Sixth Sunday in Eastertide

Sixth Sunday in Eastertide

Sixth Sunday in Eastertide, 9th May 2021

I’m using the occasional day off to conduct a bird census in an area of overgrown fallen-down farmland and it’s thrilling, for me, to hear and see so many migrant birds returning to their territories from abroad, for many will be the very same birds that either bred or were raised here in previous years, fighting it out in song to claim mates and ward off rivals. The technical term for this seems to be site fidelity, with all sorts of evolutionary advantages, but a few downsides, too. And the wonder of it is both the noise  (I sat between the sound of two nightingales the other day watching and hearing a Garden Warbler practising its first notes)  and the ability of the birds to find their way back from sub-Saharan Africa. Thirty Redpoll, incidentally, were circling close overhead at almost the same time which shouldn’t have been there but further north as they too are migrants, and come to us now mainly in winter, perhaps remaining because of the unusual period of northerly winds.

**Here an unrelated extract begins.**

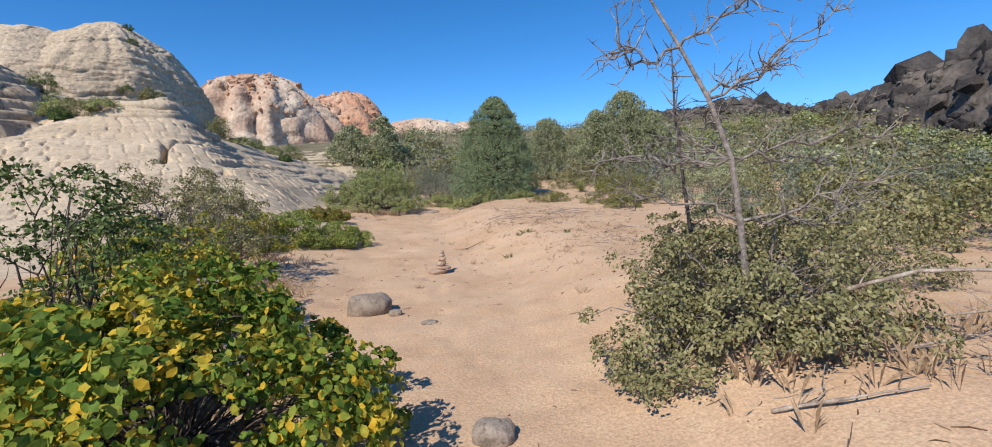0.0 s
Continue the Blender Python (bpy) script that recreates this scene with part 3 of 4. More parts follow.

You can see where my real interest lies but there is a link, I hope, with what is being said in today’s readings and the link is the word ‘remain’ or, better, ‘abiding’ or having ‘site fidelity’ in God: coming back to God from wherever, inspired and drawn by ‘love’ and, pushing the metaphor a little further, I wonder whether we can see much of the denominational divides which have arisen since, and perhaps inter-religious and even the religious-secular divide, as forms of sibling rivalry as we jostle for God’s love (whether named or not). And something of this is going on here in the household of the Roman centurion Cornelius. Peter is prepared and prompted to come, in a vision, in which all creatures are shown to be acceptable to God, albeit in the form of food for us, and as the Spirit descends on this pagan household, Peter realises that all people are acceptable to God also:

The truth I have now come to realise is that God does not have favourites, but that anybody of any nationality who fears God and does what is right is acceptable to him.

The tricky point here is that there still seems to be a qualification for this blessing to take place and we see it also in the other readings:

Anyone who fails to love can never have known God for God is love

and:

If you keep my commandments you will remain in my love.

The perennial problem of what we have to do for God and what God does for us is, of course, the cause of much of the sibling rivalry that has taken place since. This competition to get what we think of as God’s attention largely stems, perhaps, from our failure to realise that, whatever we do, God is attentive to us and that our problem is not God’s attention but remaining in God’s love, that is, realising that God’s love for us never goes away.

This is a contemplative stance pondered here by the Cistercian monk, Thomas Merton:

Contemplative prayer is a deep interior activity in the very roots of our being in response to God who has the initiative and draws us into certain very subtle forms of obedient initiative on our own side.

(Contemplation in a World of Action p. 361)

Obedient initiative, yes, that sounds right. We have to do something after all, but it may merely mean gathering together to eat or sitting still in a woodland clearing to let the birds do the rest, being present to God as God is present to us.